- What to work on
Begin with the first line below and retype each line exactly through the line containing "return box(bmesh.new(), *args, bevel=bevel)". Any pictures are to be left out.

- Information supplied
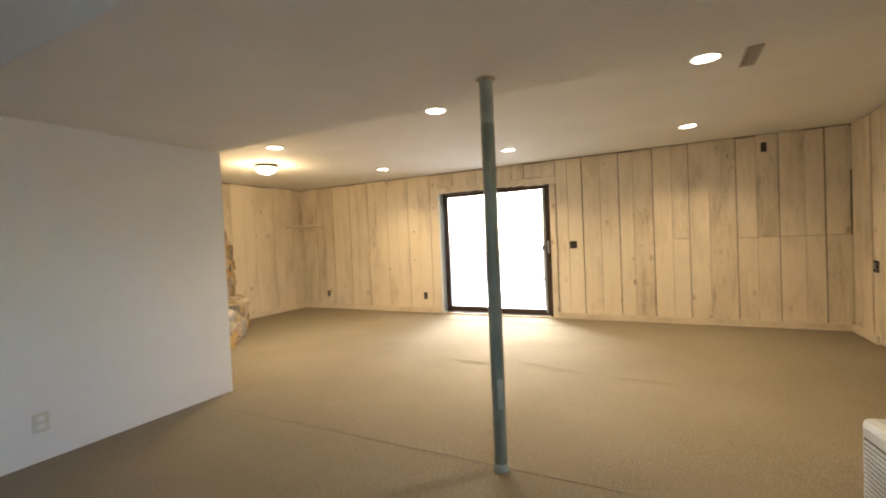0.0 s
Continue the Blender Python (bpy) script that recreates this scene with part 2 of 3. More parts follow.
# ---- building helpers ----
def box(bm, x0, y0, z0, x1, y1, z1, bevel=0.0):
    got = bmesh.ops.create_cube(bm, size=1.0)
    m = Matrix.Translation(((x0 + x1) / 2, (y0 + y1) / 2, (z0 + z1) / 2)) @ Matrix.Diagonal((x1 - x0, y1 - y0, z1 - z0, 1))
    bmesh.ops.transform(bm, matrix=m, verts=got["verts"])
    if bevel:
        edges = list({e for v in got["verts"] for e in v.link_edges})
        bmesh.ops.bevel(bm, geom=edges, offset=bevel, segments=2, affect="EDGES", profile=0.5)
    return bm


def boxed(*args, bevel=0.0):
    return box(bmesh.new(), *args, bevel=bevel)


def turned(bm, profile, steps=32, m=None, a0=0.0, a1=math.tau):
    """Spins a profile of (radius, z) about the z axis."""
    full = abs(a1 - a0 - math.tau) < 1e-6
    rings = []
    for i in range(steps + (0 if full else 1)):
        a = a0 + (a1 - a0) * i / steps
        rings.append([bm.verts.new((m or Matrix()) @ Vector((r * math.cos(a), r * math.sin(a), z))) for r, z in profile])
    for i in range(steps):
        A, B = rings[i], rings[(i + 1) % len(rings)]
        for j in range(len(profile) - 1):
            bm.faces.new((A[j], B[j], B[j + 1], A[j + 1]))
    bmesh.ops.recalc_face_normals(bm, faces=bm.faces)
    return bm


def tube(bm, points, radii, sides=8):
    """A tapered, capped tube through points."""
    rings = []
    for i, p in enumerate(points):
        d = (Vector(points[min(i + 1, len(points) - 1)]) - Vector(points[max(i - 1, 0)])).normalized()
        s = d.orthogonal().normalized() if abs(d.z) < 0.99 else Vector((1, 0, 0))
        if abs(d.z) >= 0.3:
            s = (Vector((1, 0, 0)) - d * d.x).normalized()
        w = d.cross(s)
        rings.append([bm.verts.new(Vector(p) + radii[i] * (math.cos(k * math.tau / sides) * s + math.sin(k * math.tau / sides) * w)) for k in range(sides)])
    for A, B in zip(rings, rings[1:]):
        for k in range(sides):
            bm.faces.new((A[k], A[(k + 1) % sides], B[(k + 1) % sides], B[k]))
    bm.faces.new(rings[0][::-1])
    bm.faces.new(rings[-1])
    return bm


def prism(bm, outline, z0, z1, m=None):
    """A flat outline of (x, y), made thick from z0 to z1."""
    lo = [bm.verts.new((m or Matrix()) @ Vector((x, y, z0))) for x, y in outline]
    hi = [bm.verts.new((m or Matrix()) @ Vector((x, y, z1))) for x, y in outline]
    n = len(outline)
    bm.faces.new(lo[::-1])
    bm.faces.new(hi)
    for i in range(n):
        bm.faces.new((lo[i], lo[(i + 1) % n], hi[(i + 1) % n], hi[i]))
    bmesh.ops.recalc_face_normals(bm, faces=bm.faces)
    return bm


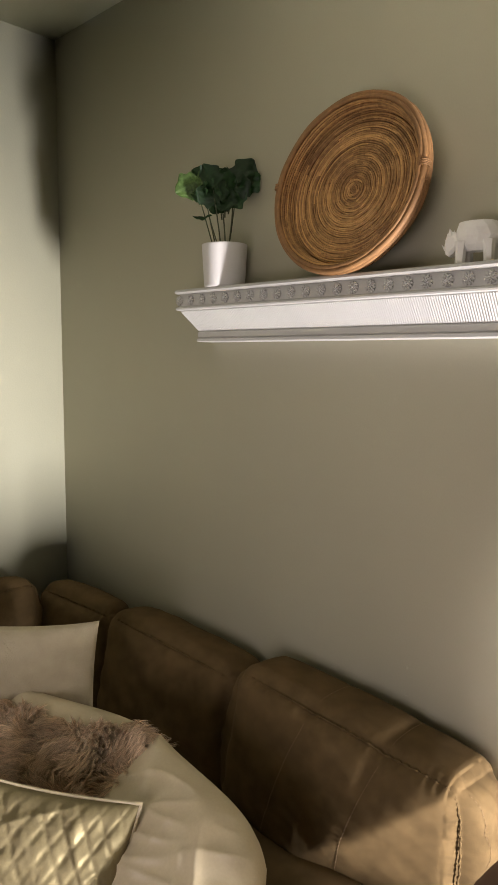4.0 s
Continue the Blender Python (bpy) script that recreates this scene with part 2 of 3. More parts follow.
def on_shelf(name, bm, mat, label="", smooth=False):
    ob = part(name, bm, mat, shelf, label, smooth)
    ob.matrix_parent_inverse = Matrix.Translation((0.5, 0, -LOW))
    return ob


on_shelf("top_board", moulding([(0.0, TOP - 0.013), (0.099, TOP - 0.013), (0.103, TOP - 0.011), (0.106, TOP - 0.007), (0.105, TOP - 0.003), (0.102, TOP), (0.0, TOP)]), M_SHELF)
on_shelf("rosette_band", moulding([(0.0, 1.6505), (0.0945, 1.6505), (0.0945, TOP - 0.0132), (0.0, TOP - 0.0132)]), M_SHELF)
on_shelf("bead_moulding", moulding([(0.0, 1.639), (0.099, 1.639), (0.1025, 1.641), (0.1035, 1.6445), (0.1015, 1.648), (0.097, 1.6503), (0.0, 1.6503)]), M_SHELF)
on_shelf("sloped_moulding", moulding([(0.0, 1.5845), (0.0585, 1.5845), (0.0945, 1.6388), (0.0, 1.6388)]), M_SHELF)
on_shelf("lower_rail", moulding([(0.0, 1.5665), (0.058, 1.5665), (0.0605, 1.569), (0.0605, 1.5815), (0.058, 1.5843), (0.0, 1.5843)]), M_SHELF)
on_shelf("lower_rail", moulding([(0.0, LOW), (0.060, LOW), (0.0625, 1.557), (0.0625, 1.563), (0.059, 1.5655), (0.056, 1.5664), (0.0, 1.5664)]), M_SHELF)

# fluted face: upright reeds on the slope
bm = bmesh.new()
nf, per = 186, 6
a0, a1 = Vector((0, -0.0590, 1.5852)), Vector((0, -0.0950, 1.6384))
out = Vector((0, -(a1.z - a0.z), -(a0.y - a1.y))).normalized()
rows = []
cuts = [0.0, 0.03] + [0.03 + 0.94 * k / 10 for k in range(1, 10)] + [0.97, 1.0]
wide = DEPTH - 0.0950 + 0.002
for s in cuts:
    e0 = (DEPTH - 0.0590) * (1 - s) + (DEPTH - 0.0950) * s + 0.002
    base = a0.lerp(a1, s)
    row = []
    for i in range(nf * per + 1):
        f = i / (nf * per)
        x = max(-LEN + e0, min(-e0, -LEN + wide + f * (LEN - 2 * wide)))
        h = 0.0013 * abs(math.sin(math.pi * f * nf)) ** 0.8 if 0 < s < 1 else -0.0004
        h *= 0.8 + 0.4 * noise.noise(Vector((f * 60, s * 0.6, 0)))
        row.append(bm.verts.new(base + out * (h + 0.0004) + Vector((x, 0, 0))))
    rows.append(row)
for a, b in zip(rows, rows[1:]):
    for i in range(nf * per):
        bm.faces.new((a[i], a[i + 1], b[i + 1], b[i]))
bmesh.ops.remove_doubles(bm, verts=bm.verts, dist=1e-6)
on_shelf("fluted_face", bm, M_SHELF, "closely fluted white face")


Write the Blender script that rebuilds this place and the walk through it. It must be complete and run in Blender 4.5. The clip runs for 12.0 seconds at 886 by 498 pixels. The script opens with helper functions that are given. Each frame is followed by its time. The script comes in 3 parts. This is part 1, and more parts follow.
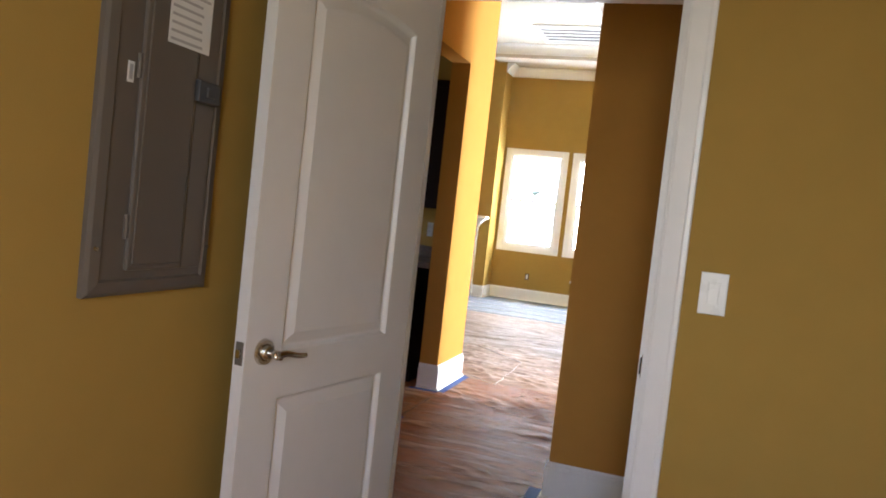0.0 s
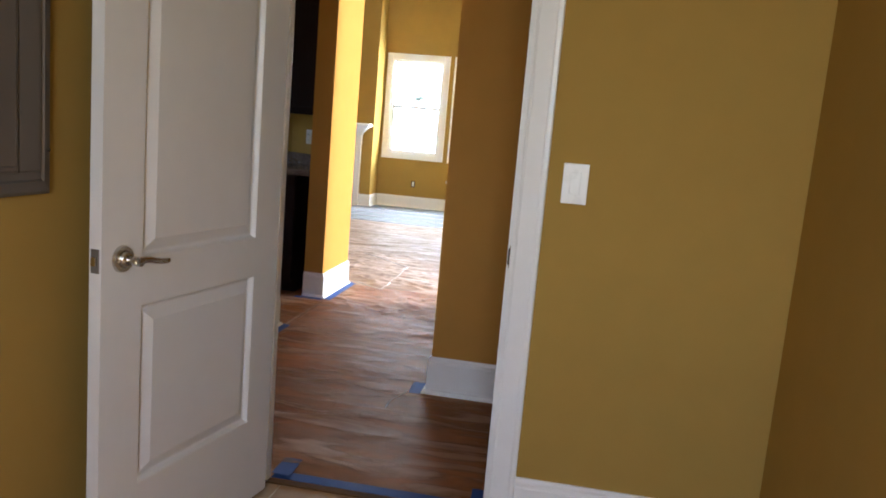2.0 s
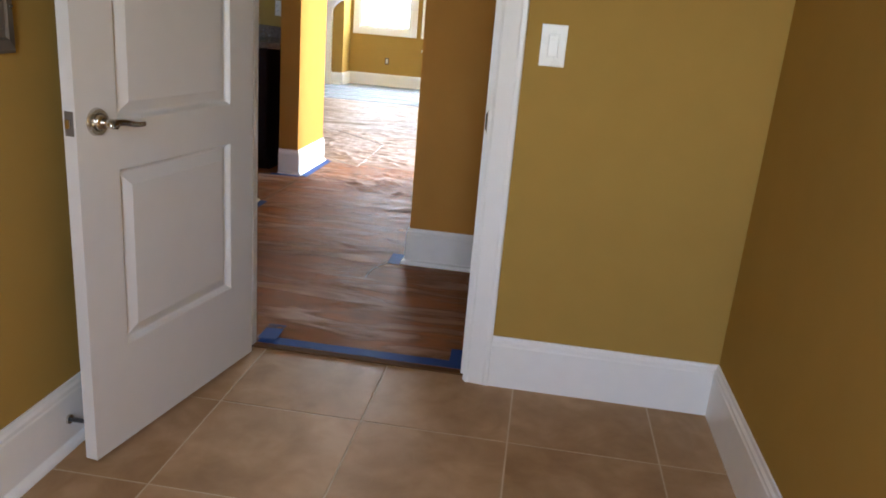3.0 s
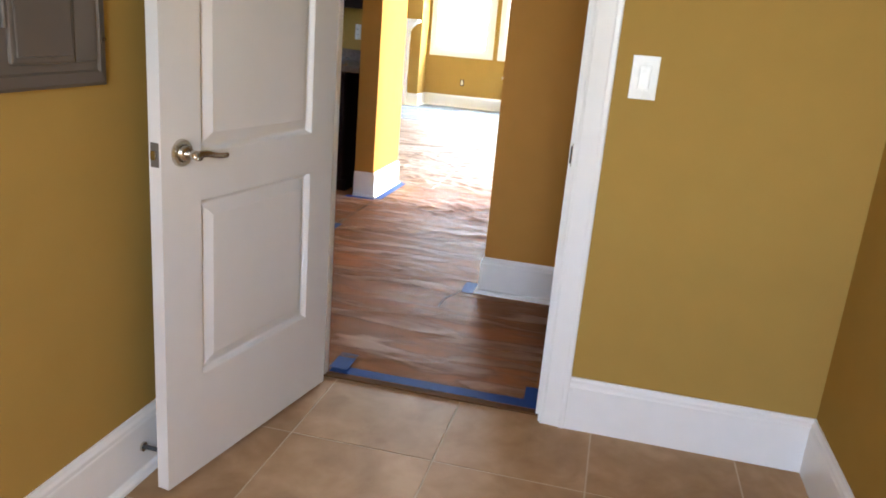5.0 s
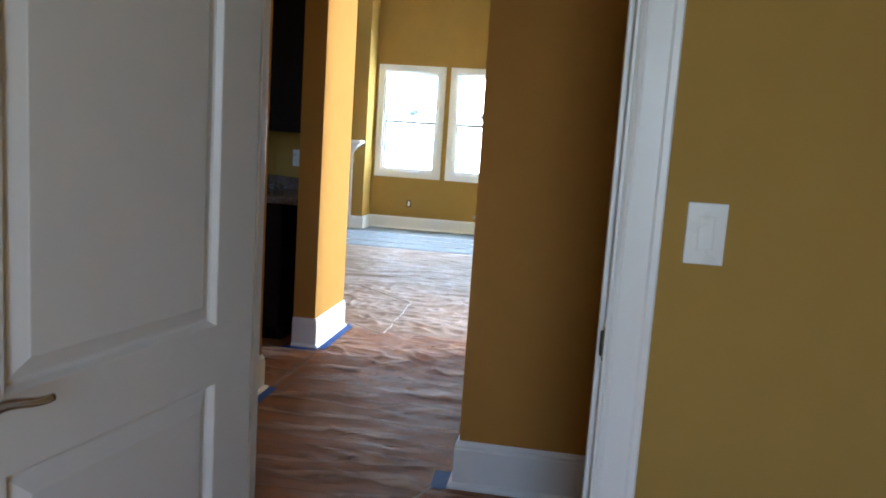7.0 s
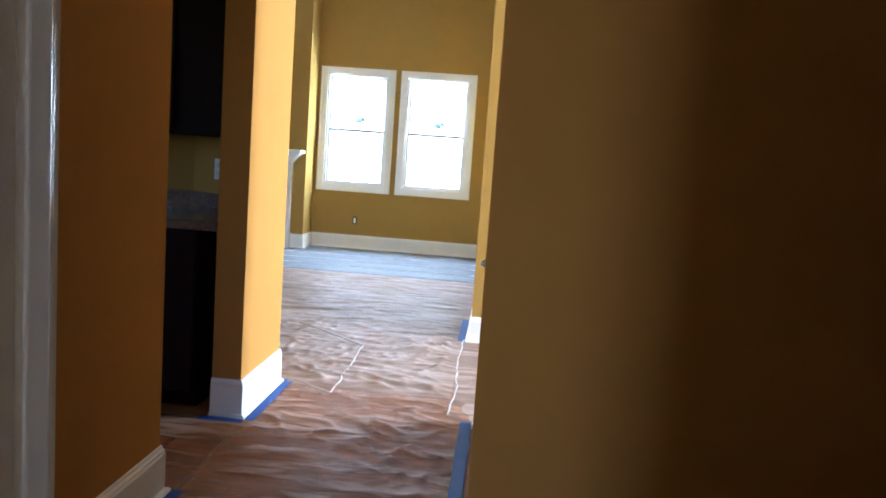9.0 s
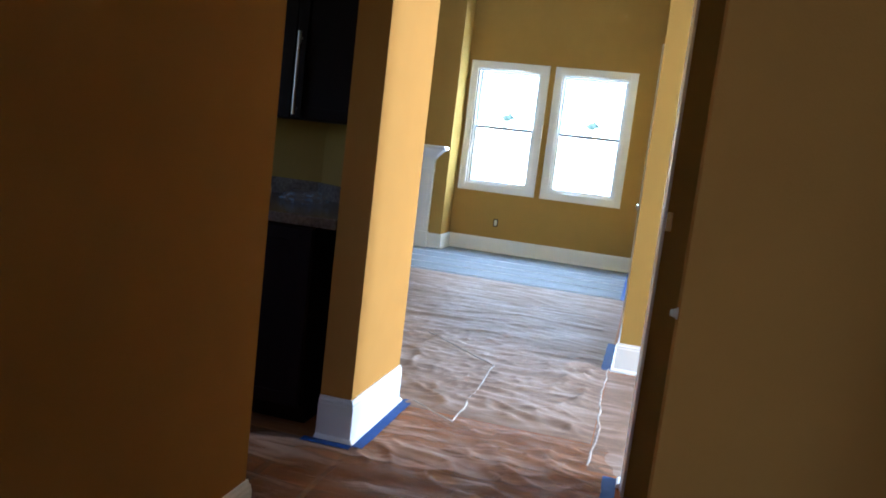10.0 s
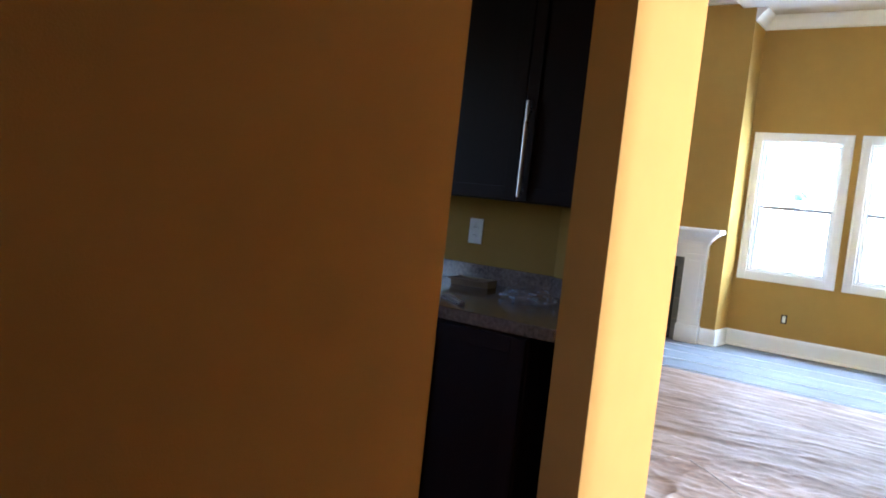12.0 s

- The response
0.0 s
Continue the Blender Python (bpy) script that recreates this scene with part 2 of 3. More parts follow.
# ---- building helpers ----
def box(bm, x0, y0, z0, x1, y1, z1, bevel=0.0):
    got = bmesh.ops.create_cube(bm, size=1.0)
    m = Matrix.Translation(((x0 + x1) / 2, (y0 + y1) / 2, (z0 + z1) / 2)) @ Matrix.Diagonal((x1 - x0, y1 - y0, z1 - z0, 1))
    bmesh.ops.transform(bm, matrix=m, verts=got["verts"])
    if bevel:
        edges = list({e for v in got["verts"] for e in v.link_edges})
        bmesh.ops.bevel(bm, geom=edges, offset=bevel, segments=2, affect="EDGES", profile=0.5)
    return bm


def boxed(*args, bevel=0.0):
    return box(bmesh.new(), *args, bevel=bevel)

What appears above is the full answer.